Who’s to blame for the cooling market?

By Melissa Wirkus

Pretty much every one in the United States has now recognized that the housing market is cooling off. Even once optimistic real estate and mortgage industry insiders are not denying what the concrete facts and figures are currently revealing.

Now that everyone is pretty much in general agreement about the state of our market, the argument now lies in the question of who or what to blame for the downturn of our market.

When something bad happens, regardless of the situation or context, everyone likes to put the blame on someone else other than themselves. This is exactly what is happening with our housing market, everyone is pointing the finger as to why our market is now crashing after such a successful “boom.”

A September 10, 2006 article by Mary Umberger of The Chicago Tribune, “Housing market may be on ice, but the blame market is red hot,” looks into the various theories of who to blame.

“As the housing boom winds down the finger-pointing is just warming up. Did a long-overheated market simply cool or did it have some help? Where did everybody go? ‘Every time a boom ends, people are similarly puzzled,’ said Yale University economics professor Robert J. Shiller, who forecast the tech-stock crash in his 2000 book ‘Irrational Exuberance’ and began casting doubts about the real estate market in 2003.”

There are countless theories as to what caused the housing bubble and who we should blame. It seems like just about everybody and their mother has something to say about the real estate market and housing bubble, even if they don’t really know all that much about the subjects.

“From Toll to mainstream analysts such as Shiller to 30 or so boisterous blogs devoted to the predicted housing bubble pop, the post-mortem is under way to determine what led the housing market to overheat, possibly to a point of no return.”

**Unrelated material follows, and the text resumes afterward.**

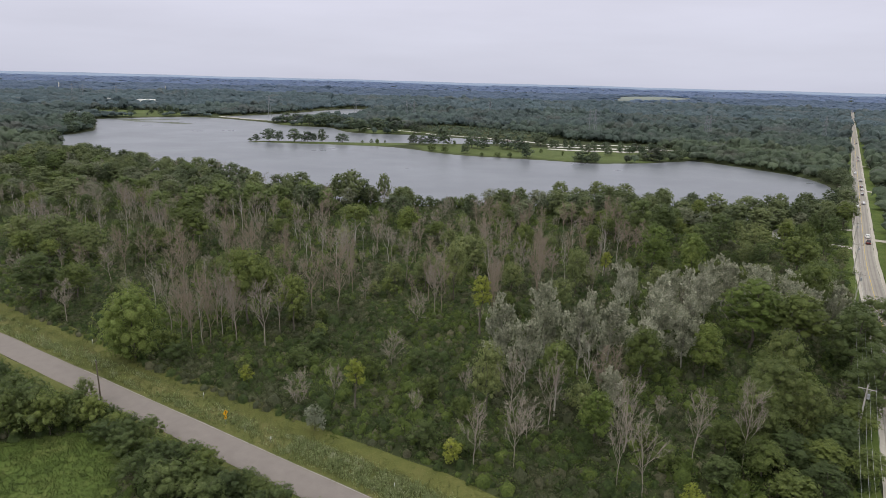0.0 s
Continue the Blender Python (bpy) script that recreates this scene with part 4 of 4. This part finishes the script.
HOUSES = [(385, 1470), (422, 1480), (440, 1420), (462, 1280), (684, 1270), (730, 1290), (181, 1310), (243, 1345), (859, 1400), (818, 1190), (930, 1360), (476, 1480)]
# strips left treeless towards the camera, so the far buildings show
SIGHT_GAPS = [(x, y, 8, 45) for x, y in HOUSES] + [(-660, 1400, 30, 130), (-722, 1392, 18, 100), (-606, 1650, 18, 90), (-690, 2330, 8, 60), (-562, 960, 10, 40)]


def wooded(p, edge=0.0):
    """Where the far woods stand."""
    ok = wet(p) < -1.8
    _, h = along_way(p)
    ok &= np.abs(h) > 9.5
    for poly in LAWNS + PARK_LOTS:
        ok &= signed(poly, p) < edge
    ok &= signed(MARSH, p) < 6
    ok &= (signed(OPEN_SHORE, p) < 0) & (signed(POND_LINE, p) < -2)
    ok &= signed(FIELD, p) < 5
    ok &= ~((p[:, 0] > -215) & (p[:, 0] < 100) & (p[:, 1] > 560) & (p[:, 1] < 745))
    a, d = np.array((-262.0, 956.0)), np.array((-140.0, 100.0))
    k = np.clip(((p - a) @ d) / (d @ d), 0, 1)
    ok &= np.hypot(*(p - a - k[:, None] * d).T) > 15
    for x, y, half, long in SIGHT_GAPS:
        d = np.array((x, y)) / math.hypot(x, y)
        a, c = (p - (x, y)) @ d, np.abs((p - (x, y)) @ np.array((d[1], -d[0])))
        ok &= ~((c < half) & (a > -long) & (a < half))
    s, o = along_road(p)
    return ok & (np.abs(o) > 16)


def wedge(p, lo, hi):
    r = np.hypot(p[:, 0], p[:, 1] - 40)
    return (r > lo) & (r < hi) & (p[:, 1] > 20) & (np.abs(p[:, 0]) < 40 + 0.98 * p[:, 1])


def beyond(p):
    """Not in the near wood."""
    return ~in_wood(p)


def grid_places(seed, lo, hi, gap):
    rng = np.random.default_rng(seed)
    x, y = np.meshgrid(np.arange(-hi, hi, gap), np.arange(0, hi, gap))
    p = np.column_stack([x.ravel(), y.ravel()]) + rng.uniform(-0.45, 0.45, (x.size, 2)) * gap
    return p[wedge(p, lo, hi)]


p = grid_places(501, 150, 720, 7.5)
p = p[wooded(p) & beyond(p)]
lumps("far_shore_wood", 500, p, (3.8, 5.8), (7, 11), 44, 0.6, LEAF_SHORE_HAZED, "mixed green woods on the far side of the lake")
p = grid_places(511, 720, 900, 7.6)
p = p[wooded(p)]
lumps("far_shore_wood", 510, p, (4.4, 6.6), (8, 12), 18, 0.9, LEAF_ACROSS_HAZED, "mixed green woods behind the lake", 1.3)
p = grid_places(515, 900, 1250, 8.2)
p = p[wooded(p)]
lumps("far_shore_wood", 516, p, (4.8, 7.2), (8, 12), 12, 1.1, LEAF_BEHIND_HAZED, "mixed green woods well behind the lake", 1.8)
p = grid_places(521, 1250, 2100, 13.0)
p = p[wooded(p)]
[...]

“Among the leading suspects: a bubble-obsessed news media; overly cheery housing-industry economists; zealous real estate agents; and bankers offering low mortgage interest rates that carried on too long.”

Lenders are also being blamed for the cooling market because some of their lax lending standards made people eligible for loans and homes they really couldn’t afford. These practices have spawned an increase in foreclosures across the nation, further eroding our already depleting housing market.

Others say it is big home building corporations that have caused the slowdown because they built way too many homes that there was a demand for and further saturated the market.

One thing that is becoming clearer over time is the fact that we are now switching from a seller’s market to a buyer’s market.

“Or maybe, some say, it's housing fatigue: sellers fixated on getting unrealistically high prices and buyers just taking a breather from the binge. ‘There was all this cultural stuff that grew up around real estate,’ said Doug Duncan, chief economist for the Mortgage Bankers Association in Washington. ‘I think there's a sense of emotional exhaustion.’ Without doubt, the market has slowed.”